Tempering some of that enthusiasm and learning to take the sting out of the game when their hosts are enjoying a purple patch is essential because frequent failures away from home leads to increased pressure in Newport.

The Dragons have relished their more enterprising approach at Rodney Parade and we don’t want that to be hindered by players feeling the heat. The grinding it out needs to happen on their travels.

South Wales Argus:

ENGLAND’S players took home a six-figure sum each thanks to a Grand Slam bonus last season, a financial boost that would comfortably cover a year-long stay in a plush Northamptonshire retreat should anyone want to do a bit of contemplation.

Hooker Dylan Hartley added to his lengthy rap sheet when he was dismissed in the Saints’ European hammering at the hands of Leinster last week, a swinging arm added to gouging, biting, punching, swearing, elbowing and head-butting on his list of shame.

Added together, the 30-year-old England skipper has spent over a year on the sidelines suspended and he got things wrong at Franklin’s Gardens last week. Only slightly wrong, but badly wrong.

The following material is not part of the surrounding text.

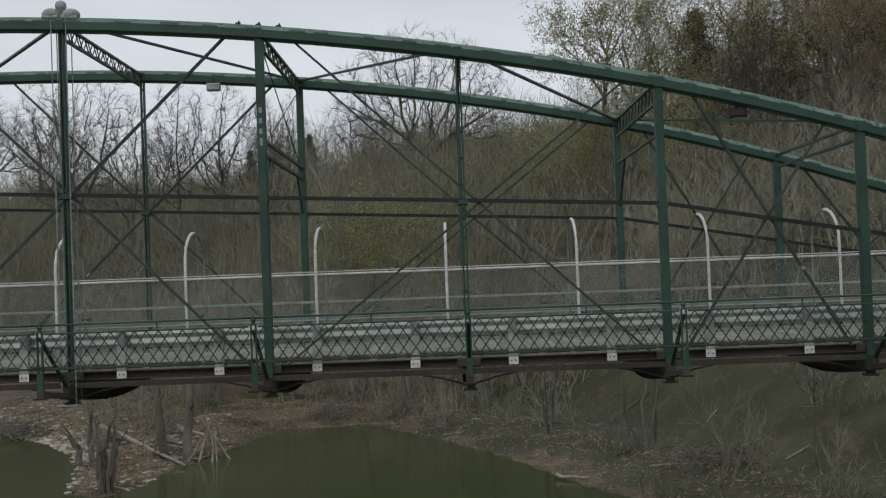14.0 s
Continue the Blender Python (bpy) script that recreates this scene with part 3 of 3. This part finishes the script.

The hooker was trying to give Sean O’Brien a bit of a cheap shot with a swinging arm to the flanker’s ribs but the Irishman fell and was clattered in the head.

Hartley is a touch fortunate to only get six weeks but it was an incident that highlights the fine margins that players deal in and at professional level there is little wiggle room courtesy of cameras.

Think back to Rynard Landman’s red card for Newport Gwent Dragons against Connacht a couple of years ago, he wanted to make sure visiting fly-half Jack Carty was feeling the heat but timed his challenge wrong and caught him with a stray elbow. Red card, no complaints.

If anything you could argue that the Dragons need a Hartley figure because, as alluded to in the piece above, they can sometimes be a little too nice and easy to play against.

Intimidation and the rough stuff will always be part of rugby but, as ever, it’s knowing how to do it and when.

That’s something Hartley is still struggling to learn, even after effectively having a gap year thanks to his misdemeanours.